Modern search systems organise knowledge around entities and the relationships between them rather than around strings of text. Google's Knowledge Graph is the most visible example: when a machine encounters the word 'Apple', it has to decide whether that means the fruit or the company, and entity signals are how it decides. The same resolution problem exists inside AI assistants, which learn about your brand from everything they have read or retrieved that mentions it.
This is where entities become critical for AI answers. A language model describing your brand draws on a diffuse pool of mentions, and if those mentions are inconsistent, or your name collides with a similarly named company, the model can blend facts from different sources into one confident, wrong description. A well-defined entity, meaning the same name and the same core facts wherever you appear, gives the model less room to guess.

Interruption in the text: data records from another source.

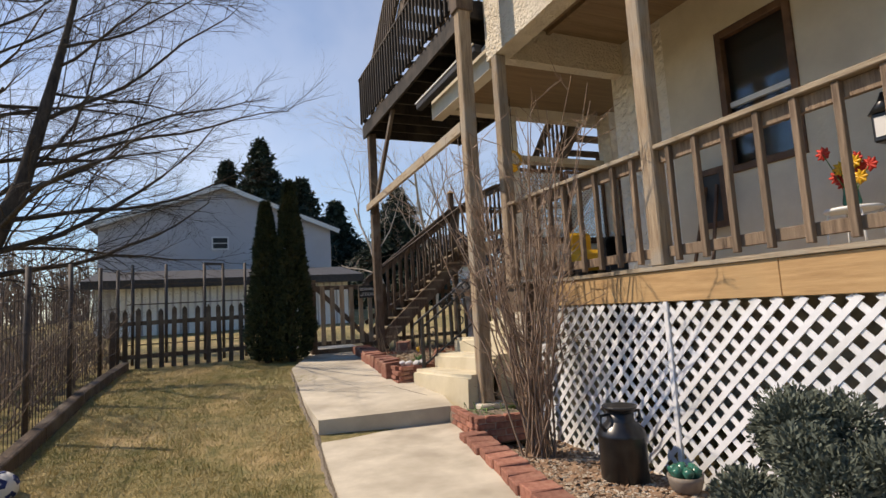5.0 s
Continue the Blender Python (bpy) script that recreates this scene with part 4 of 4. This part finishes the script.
limb_tree("large bare tree with dark leaning trunk and spreading twigs", ((-5.7, 16, 0.4), (-5.03, 16, 2.0), (-4.45, 16, 3.5), (-3.95, 16.1, 4.9), (-3.45, 16, 7.0), (-3.1, 16.2, 9.0), (-2.7, 16, 11.0)), (0.28, 0.25, 0.22, 0.18, 0.13, 0.08, 0.04), 14, 5.3, 8, 0.4)
limb_tree("bare tree with dark upright trunk behind the fence", ((-6.1, 17, 0.4), (-5.9, 17, 3.0), (-5.6, 17.1, 5.5), (-5.35, 17, 8.0), (-5.2, 17, 11.0)), (0.24, 0.21, 0.18, 0.13, 0.05), 9, 4.2, 9, 1.0)
bare_tree("bare_tree", "dark bare tree standing outside the garden fence", (-5.3, 11.3, 0.3), (0.16, 0.0, 1), 7.2, 0.21, 5, 5, 12, BARK, 0.75, 0.2)
random.seed(31)
for i, (x, y, h) in enumerate(((10, 30, 10), (14, 33, 9), (11.5, 25, 8.5), (18, 36, 9), (8.2, 40, 9), (21, 30, 8), (8.8, 21, 8.0), (-9, 26, 5.5), (-12, 30, 6), (-7.5, 22, 4.2), (-14, 24, 6), (-10, 36, 7), (16, 24, 5.5), (25, 34, 8), (30, 28, 7))):
    bare_tree("distant_tree", "pale bare birch standing far behind the garden" if i % 3 == 0 else "greyish bare tree far behind the garden", (x, y, 1.0), (random.uniform(-0.1, 0.1), 0, 1), h * 0.75, 0.10, 4, 5, 40 + i, PALEBARK if i % 3 == 0 else FARTWIG, 0.75, 0.45, None if i % 3 == 0 else FARTWIG)


def spruce(at, h, r, seed):
    random.seed(seed)
    th = thing("spruce", "tall dark spruce behind the neighbour house", "tree", at=at, group="spruces behind the house")
    part("trunk", tube(bmesh.new(), [(0, 0, 0), (0, 0, h)], [0.28, 0.03], 8), BARK, th)
    v_, f_ = [], []
    z = h * 0.1
    while z < h * 0.985:
        R = 2.9 * r * (1 - z / h) ** 1.0 + 0.1
        for i in range(15):
            a = random.uniform(0, 6.283)
            L = R * random.uniform(0.35, 1.15)
            for k in range(int(6 + L * 5)):
                s = (k + random.random()) / (6 + L * 5)
                c = Vector((math.cos(a) * L * s, math.sin(a) * L * s, z - 0.35 * L * s * s + 0.1 * s))
                for q in range(3):
                    o = Vector((random.gauss(0, 0.16), random.gauss(0, 0.16), random.gauss(-0.08, 0.1))) * (1.2 - 0.5 * s)
                    n_ = len(v_)
                    e = Vector((random.gauss(0, 1), random.gauss(0, 1), random.gauss(-0.2, 0.5))).normalized() * 0.42
                    g_ = Vector((random.gauss(0, 1), random.gauss(0, 1), random.gauss(0, 0.4))).normalized() * 0.13
                    v_ += [tuple(c + o - g_), tuple(c + o + g_), tuple(c + o + e)]
                    f_.append((n_, n_ + 1, n_ + 2))
        z += h * 0.026
    part("crown", raw_mesh("crown", v_, f_, NEEDLE), None, th)


for i, (x, y, h, r) in enumerate(((3.9, 42, 13.2, 2.9), (7.0, 43, 10.6, 2.6), (9.4, 42, 8.6, 2.5), (1.6, 44, 12.0, 2.2), (5.6, 45, 10.6, 2.6), (12.5, 36, 8.4, 2.4))):
    spruce((x, y, 1.4), h, r, 60 + i)


def leaf_cloud(n, where, size, seed):
    """n small pointed leaves, placed by the function where(random) -> (point, outward)."""
    random.seed(seed)
    v_, f_ = [], []
    for i in range(n):
        p, o = where()
        e = (o + Vector((random.gauss(0, 0.5), random.gauss(0, 0.5), random.gauss(0.35, 0.5)))).normalized() * size * random.uniform(0.6, 1.4)
        s = e.cross(Vector((random.gauss(0, 1), random.gauss(0, 1), random.gauss(0, 1)))).normalized() * size * 0.22
        k = len(v_)
        v_ += [tuple(p - s * 0.6), tuple(p + e * 0.55 - s), tuple(p + e), tuple(p + e * 0.55 + s)]
        f_.append((k, k + 1, k + 2, k + 3))
    return v_, f_


def column_tree(at, h, r, n, seed):
    th = thing("arborvitae", "dense dark green columnar evergreen at the lawn end", "tree", at=at, group="columnar evergreens")

    def where():
        k = random.random() ** 0.85
        a = random.uniform(0, 6.283)
        R = r * (min(1.0, 0.55 + k * 3.0)) * (1 - k) ** 0.78 * (1 + 0.22 * noise.noise((math.cos(a) * 2, math.sin(a) * 2, k * 9 + seed)))
        R *= random.uniform(0.72, 1.03)
        return Vector((R * math.cos(a), R * math.sin(a), 0.05 + k * h)), Vector((math.cos(a), math.sin(a), 0.5))
    part("trunk", tube(bmesh.new(), [(0, 0, 0), (0, 0, h * 0.9)], [0.07, 0.02], 8), BARK, th)
    v_, f_ = leaf_cloud(n, where, 0.10, seed)
    part("crown", raw_mesh("crown", v_, f_, CEDAR), None, th)


column_tree((1.68, 11.1, 0.42), 3.45, 0.46, 18000, 5)
column_tree((1.24, 11.25, 0.42), 3.05, 0.44, 16000, 6)


def juniper(at, rx, rz, n, seed):
    th = thing("juniper_bush", "low grey green juniper bush against the lattice", "bush", at=at)
    cl = []
    random.seed(seed)
    for i in range(26):
        a, e = random.uniform(0, 6.283), random.uniform(0.05, 1.35)
        cl.append((Vector((math.cos(a) * math.cos(e) * rx * 0.75, math.sin(a) * math.cos(e) * rx * 0.75, math.sin(e) * rz * 0.8)), random.uniform(0.13, 0.22)))

    def where():
        c, R = random.choice(cl)
        d = Vector((random.gauss(0, 1), random.gauss(0, 1), random.gauss(0.3, 1))).normalized()
        return c + d * R * random.uniform(0.5, 1.0), d
    v_, f_ = leaf_cloud(n, where, 0.034, seed)
    part("crown", raw_mesh("crown", v_, f_, JUNIPER), None, th)
    bm = bmesh.new()
    for c, R in cl[:8]:
        tube(bm, [(0, 0, -0.05), c * 0.5, c], [0.02, 0.012, 0.006], 5)
    part("stems", bm, BARK, th)


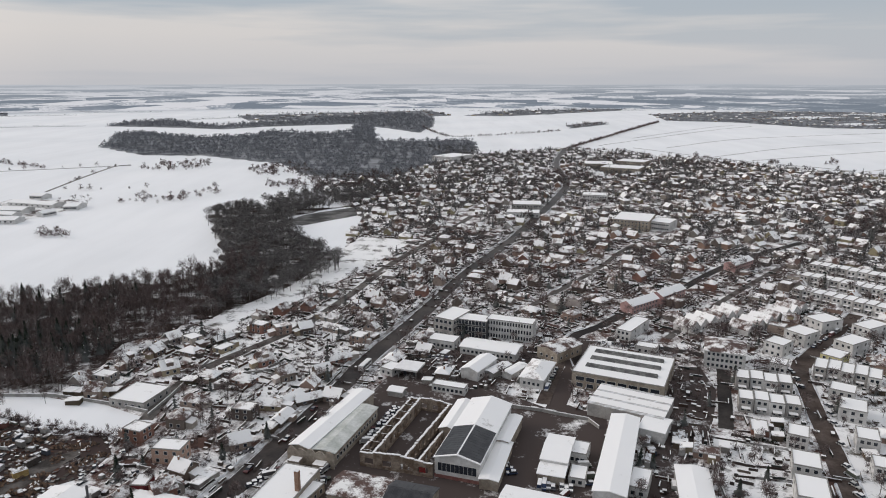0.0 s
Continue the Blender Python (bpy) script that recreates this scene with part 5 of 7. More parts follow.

The practical work is mostly about removing ambiguity. Use consistent naming and a consistent short description of what you do across your site, your profiles and third-party listings. Add Organization schema with sameAs links connecting your domain to your official profiles. Maintain an About page that states the basic facts plainly, and seek presence in reference sources such as Wikidata or established industry databases where you genuinely qualify. No engine publishes exactly how it constructs entity understanding, so treat this as reducing the chance of confusion rather than guaranteeing a result.
Entity SEO predates AI answers; Google has been moving from strings to things since at least 2013. What has changed is the cost of a fuzzy entity. In classic search, ambiguity might cost you a ranking. In an AI answer, it can mean an assistant confidently describing you with another company's product line.